“Creating a real Sport Parliament”





Deputy Cédric Roussel is co-president of the study group on the sport economy and a member of the working group for the 2024 Olympics, and he believes in the virtues of parliamentary debate for arriving at new avenues for reflection and producing concrete legislative tools.





The National Assembly has started thinking about sport, by organising a series of seminars. What will this lead to?

CR: If we want the 2024 Olympics to be a success in terms of legacy with a positive effect on jobs, developing infrastructure and participation in sport, we need to get to work straight away.

That is why we wanted to set up this cycle of seminars and create a real “Sport Parliament”. Our method is simple: meeting up, discussing, debating and working together to respond to the challenges of tomorrow. The first meeting was held at the end of December to look at the new governance of sport in France and the need to democratise participation in sport. We will very soon be communicating about the second seminar (“Sport and Economy”, 12 March 2019).

For these seminars we assemble all the stakeholders to give them a chance to express their views. These discussions will help raise the awareness of members of parliament and reveal useful approaches and concrete suggestions. The aim: to construct a “Sport” law from 2019 to ensure that the means and the development of sporting practice in our country will be long-lasting.
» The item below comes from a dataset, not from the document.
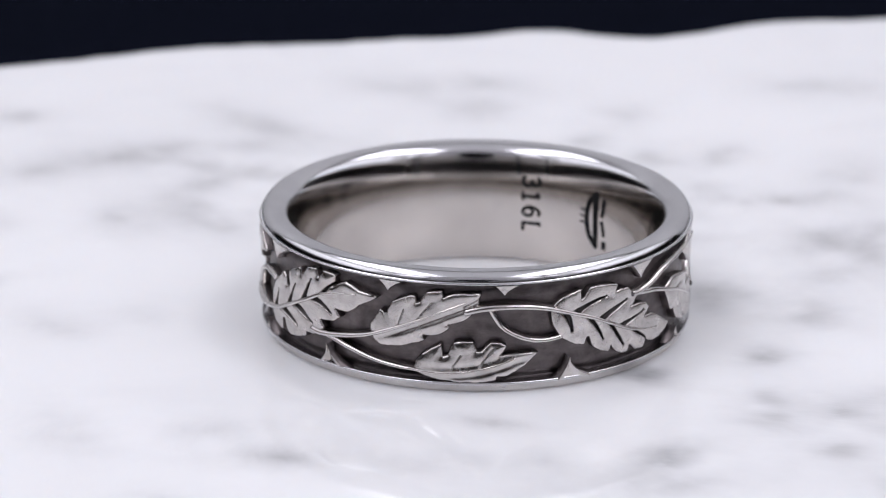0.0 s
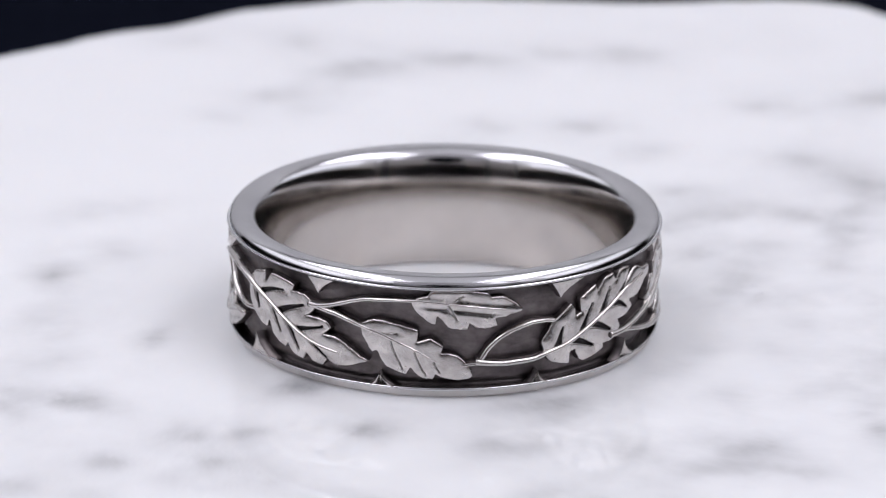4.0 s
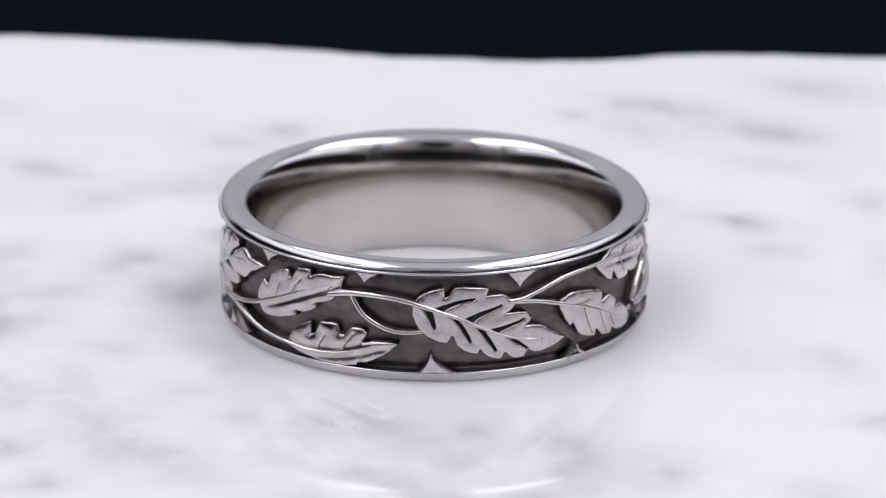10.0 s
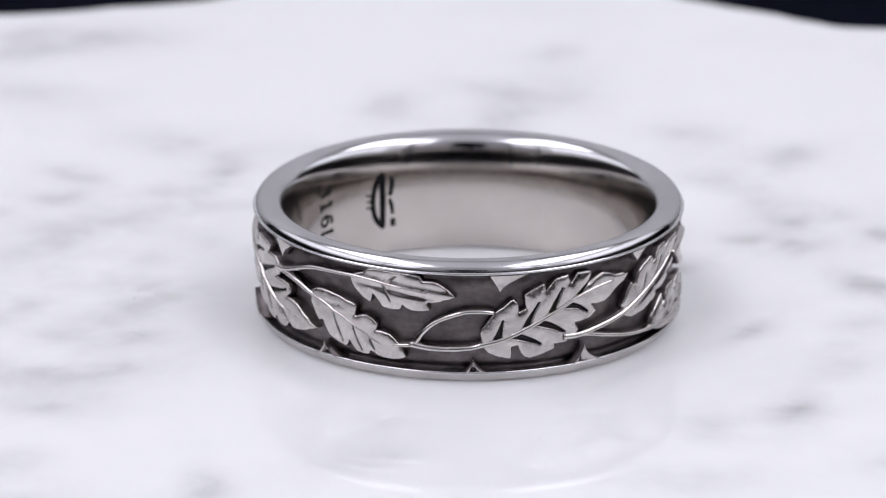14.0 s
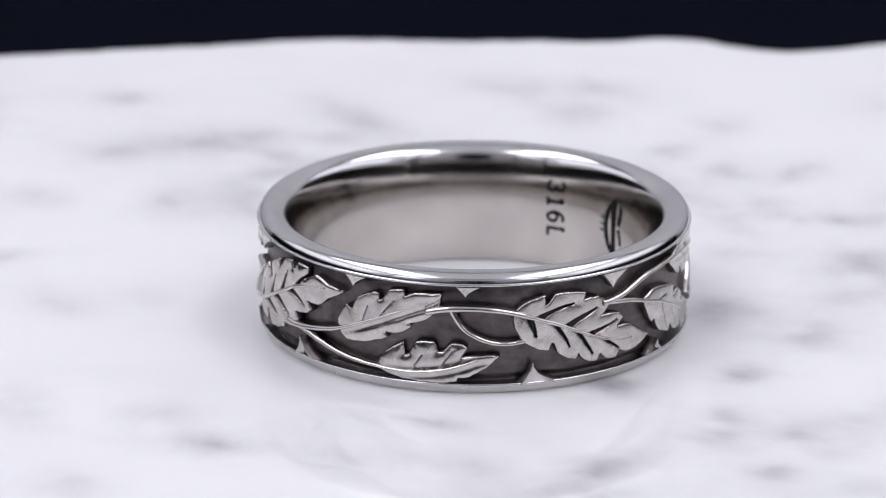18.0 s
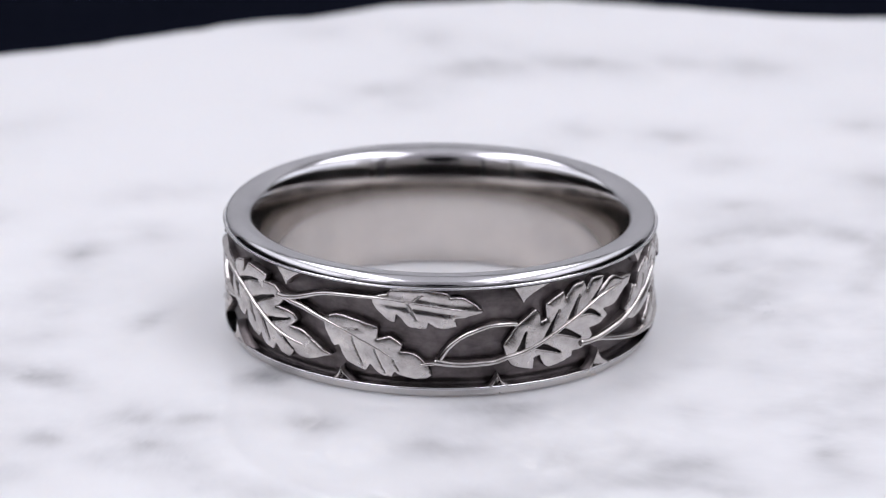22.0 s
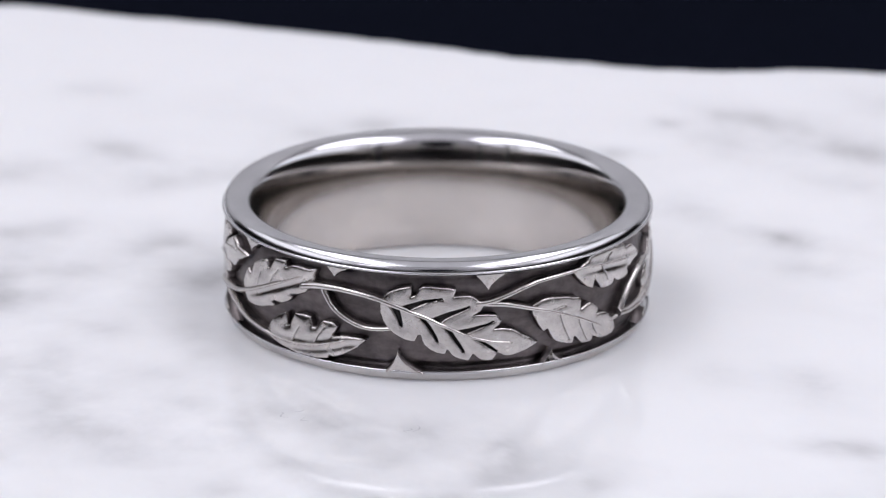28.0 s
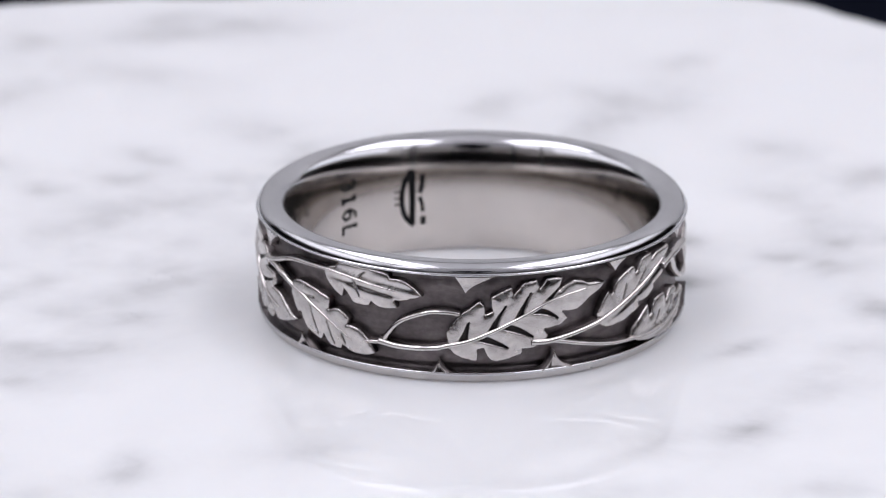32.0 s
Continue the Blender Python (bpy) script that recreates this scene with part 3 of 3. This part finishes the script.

On 16 January you hosted our “Sport and Employments” conference. We saw that sport employment is varied and fairly dynamic, but also fragile. How can we encourage professionalism in sport structures and thus protect this sector?

CR: Sport in France provides 155,000 jobs with an average growth rate of 3.5% a year over the past 20 years! It is true that there is a certain precarity, though. Each association has its own special situation and problems. The Sport Minister was right to insist on the necessary possibility for structures to be able to have recourse to other legal forms, such as SCICs.

There are other routes. It is vital that funds be unblocked to improve professional training and thus respond to the needs of the sector, in terms of guidance and developing participation. One of the main areas for progress concerns the employers’ lack of means. This requires better links between the public and private sector, and between amateur and professional clubs, and also new funding models. We are working on this with the financial sector.


How can we ensure that the enthusiasm generated by major sporting events benefits the whole of sport?

CR: Hosting major sporting events has many positive effects. To get the maximum effect from these externalities we need to assess the impact of sport on society before, during and after these events. These assessments hardly exist at the moment. It is a cause which I have been promoting for several months, which has resulted in more awareness and the start of positive discussions. I will continue to work in this direction so that future events organised in our country are successful in terms of social cohesion, employability, and developing infrastructure, the regions and participation in sport.